An Instant Under the Bar


CrossFit determination exercise fitness olympic weightlifting perserverance strength weightlifting

The training session started fairly uneventfully. I worked my way up to 160 lbs. I only failed that weight once and then got it up easily the second time, so 165 lbs seemed doable. I loaded the bar and stepped up, confident I'd be able to pull it off.

The first lift failed. Not especially surprising. I was not discouraged. The second lift I also failed, in the same way. I decided to get a little playfully angry/determined. The third lift failed. My anger became less playful and more sincere. I started racking up failures left and right, some very dramatic and potentially injurious.

Things Get Serious

Pretty soon, my emotions were all over the place.
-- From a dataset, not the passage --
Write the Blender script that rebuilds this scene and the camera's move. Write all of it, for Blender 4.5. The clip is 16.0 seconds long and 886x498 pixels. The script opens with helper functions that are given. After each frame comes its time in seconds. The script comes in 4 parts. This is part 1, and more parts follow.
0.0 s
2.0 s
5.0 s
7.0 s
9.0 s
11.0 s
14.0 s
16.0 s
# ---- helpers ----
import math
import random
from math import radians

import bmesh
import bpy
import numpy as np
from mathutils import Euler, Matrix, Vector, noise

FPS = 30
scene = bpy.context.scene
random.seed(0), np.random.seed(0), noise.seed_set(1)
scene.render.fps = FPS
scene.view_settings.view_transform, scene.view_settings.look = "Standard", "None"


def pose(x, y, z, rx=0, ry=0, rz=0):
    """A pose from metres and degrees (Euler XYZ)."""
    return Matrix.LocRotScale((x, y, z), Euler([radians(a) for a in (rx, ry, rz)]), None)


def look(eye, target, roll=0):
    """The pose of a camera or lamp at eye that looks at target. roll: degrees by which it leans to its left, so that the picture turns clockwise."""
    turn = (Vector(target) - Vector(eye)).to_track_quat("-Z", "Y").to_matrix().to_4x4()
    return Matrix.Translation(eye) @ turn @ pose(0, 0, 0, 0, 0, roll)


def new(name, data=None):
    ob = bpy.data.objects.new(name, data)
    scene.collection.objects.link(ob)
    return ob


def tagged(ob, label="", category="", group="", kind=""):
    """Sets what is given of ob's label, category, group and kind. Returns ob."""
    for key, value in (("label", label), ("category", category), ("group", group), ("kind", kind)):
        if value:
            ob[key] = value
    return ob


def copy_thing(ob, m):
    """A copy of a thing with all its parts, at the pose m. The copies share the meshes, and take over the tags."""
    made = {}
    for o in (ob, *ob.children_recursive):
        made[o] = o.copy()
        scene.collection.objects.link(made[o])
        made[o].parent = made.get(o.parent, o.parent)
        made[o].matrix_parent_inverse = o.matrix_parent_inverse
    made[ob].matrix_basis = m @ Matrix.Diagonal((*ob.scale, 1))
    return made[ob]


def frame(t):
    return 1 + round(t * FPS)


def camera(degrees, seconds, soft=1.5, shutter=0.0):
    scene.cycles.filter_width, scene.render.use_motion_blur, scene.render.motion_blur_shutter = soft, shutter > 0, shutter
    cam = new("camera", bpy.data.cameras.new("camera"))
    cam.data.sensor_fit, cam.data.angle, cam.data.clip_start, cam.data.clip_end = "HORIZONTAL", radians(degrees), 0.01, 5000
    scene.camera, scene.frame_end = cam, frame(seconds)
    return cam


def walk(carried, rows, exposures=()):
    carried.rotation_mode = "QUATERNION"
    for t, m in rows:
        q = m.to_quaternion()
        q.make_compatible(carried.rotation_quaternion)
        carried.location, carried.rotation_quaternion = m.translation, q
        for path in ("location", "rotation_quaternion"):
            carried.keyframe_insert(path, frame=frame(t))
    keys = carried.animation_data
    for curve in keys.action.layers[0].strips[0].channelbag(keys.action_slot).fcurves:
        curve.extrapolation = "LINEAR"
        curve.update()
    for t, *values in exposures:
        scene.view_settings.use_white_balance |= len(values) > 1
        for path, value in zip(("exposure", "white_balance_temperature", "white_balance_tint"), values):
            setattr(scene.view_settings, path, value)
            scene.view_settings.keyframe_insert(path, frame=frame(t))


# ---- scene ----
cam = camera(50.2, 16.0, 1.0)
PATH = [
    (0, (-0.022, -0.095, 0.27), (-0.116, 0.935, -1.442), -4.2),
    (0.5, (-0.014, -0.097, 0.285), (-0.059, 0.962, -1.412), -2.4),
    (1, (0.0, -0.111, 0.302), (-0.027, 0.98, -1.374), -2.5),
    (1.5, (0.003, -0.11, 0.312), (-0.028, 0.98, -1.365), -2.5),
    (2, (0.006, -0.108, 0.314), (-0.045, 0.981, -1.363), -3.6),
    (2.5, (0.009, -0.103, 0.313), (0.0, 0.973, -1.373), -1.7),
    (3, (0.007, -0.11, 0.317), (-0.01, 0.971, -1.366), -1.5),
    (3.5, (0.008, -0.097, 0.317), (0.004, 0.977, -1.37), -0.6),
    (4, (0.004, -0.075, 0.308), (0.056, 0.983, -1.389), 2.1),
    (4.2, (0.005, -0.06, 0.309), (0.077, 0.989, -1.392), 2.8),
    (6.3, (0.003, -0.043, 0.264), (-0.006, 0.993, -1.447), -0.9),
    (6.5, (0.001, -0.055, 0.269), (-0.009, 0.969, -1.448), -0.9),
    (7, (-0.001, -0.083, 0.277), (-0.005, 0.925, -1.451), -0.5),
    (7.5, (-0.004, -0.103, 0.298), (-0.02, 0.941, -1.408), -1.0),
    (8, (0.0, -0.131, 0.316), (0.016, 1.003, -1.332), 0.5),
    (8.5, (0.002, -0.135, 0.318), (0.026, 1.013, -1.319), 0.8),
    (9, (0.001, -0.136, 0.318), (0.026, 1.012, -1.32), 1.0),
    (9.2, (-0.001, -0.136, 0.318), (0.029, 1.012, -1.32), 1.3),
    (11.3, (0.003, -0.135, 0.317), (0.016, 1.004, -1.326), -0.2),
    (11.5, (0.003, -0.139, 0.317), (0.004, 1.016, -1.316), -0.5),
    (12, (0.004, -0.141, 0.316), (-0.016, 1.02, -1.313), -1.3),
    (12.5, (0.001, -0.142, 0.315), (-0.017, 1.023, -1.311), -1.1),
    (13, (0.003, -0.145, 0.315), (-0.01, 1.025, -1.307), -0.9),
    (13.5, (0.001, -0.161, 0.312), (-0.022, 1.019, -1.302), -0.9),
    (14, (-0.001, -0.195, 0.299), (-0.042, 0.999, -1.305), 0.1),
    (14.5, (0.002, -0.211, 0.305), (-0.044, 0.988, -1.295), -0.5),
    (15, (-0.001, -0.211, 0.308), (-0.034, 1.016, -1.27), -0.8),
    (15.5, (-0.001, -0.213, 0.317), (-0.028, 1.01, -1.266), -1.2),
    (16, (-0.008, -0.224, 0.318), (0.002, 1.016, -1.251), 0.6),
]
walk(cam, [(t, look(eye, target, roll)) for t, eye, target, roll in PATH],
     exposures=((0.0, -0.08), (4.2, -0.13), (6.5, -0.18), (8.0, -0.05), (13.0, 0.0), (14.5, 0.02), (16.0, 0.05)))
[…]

I went from determined anger to frustration with myself, to despondency that I'd never succeed, fiery anger at the bar, self-defeatism, self-pity, anger at life in general which led me to attack the wall behind me, calm  thoughtlessness, and spent a good deal of time talking myself up. I told myself each lift would be the one to succeed.

I kept losing the bar though. No matter what I did, it would slowly tip forward after I caught it. I could sit there and feel it slowly slipping out of my control, but there was nothing I could do about it. I could slip forward onto my knees, and actually did stand with it once out of a really messy lunge, but no matter what I did, I was off balance. I had the strength to get it up, but not to hold on to it.

Finally, I asked myself if I'd be okay not getting 165 lbs today. I was trying to accept that I might not be able to do it, secretly hoping that acceptance of failure would allow me to succeed. Then I failed spectacularly. I actually did catch the bar, but as I tried to stand with it, my shoulder rotated backwards, forcing me to drop it behind me and quickly dive to the floor before the bar landed on my back. I ended up underneath it, very discouraged.

The next time I set up, I remember trying to encourage myself with words of certainty, but they just didn't have the ring of truth. I had to admit that I had no idea what was going to happen this time. I stood up, jumped, and in an instant found myself in a perfect overhead squat with 165 lbs held securely and stably over my head. I stood up with no trouble at all.

The last attempt had been the easiest and cleanest one yet.

I was emotionally exhausted, and over the course of the day, my physical exhaustion slowly built up to leave me wasted.

Looking Back

A snatch occurs over only a few seconds, and the majority of the work takes place over a few milliseconds. In that instant, while the bar is rising, so much can happen, and the key is to find a quiet space to let your body do what it needs to do. I've had entire narratives play out when I'm trying to get under the bar, ranging from "oh yeah I got this," to "what are those two people over there doing?" Only when my mind is silent do I consistently catch the bar.

Part of the reason I think I had so much trouble with the extra 5 lbs was because a part of me believed that I would never be able to snatch my bodyweight. Hopefully, now that I've done it, the sky's the limit, but breaking that barrier certainly took a lot of effort.

I don't think I've ever put so much of myself into any single athletic attempt. I would say that the lesson to take from this is the need to accept your limitations before you can break them, but if I had done that, I wouldn't have tried that last time. Sometimes, you have to accept failure, but keep trying as long as you are able anyway. I accepted that my body might fail me or wear out eventually, but as long as I had the ability, I'd keep stepping up and giving it my all. My determination would outlast my body or the challenge, whichever succumbed first. In the end, it was a battle of will, not a matter of physical ability.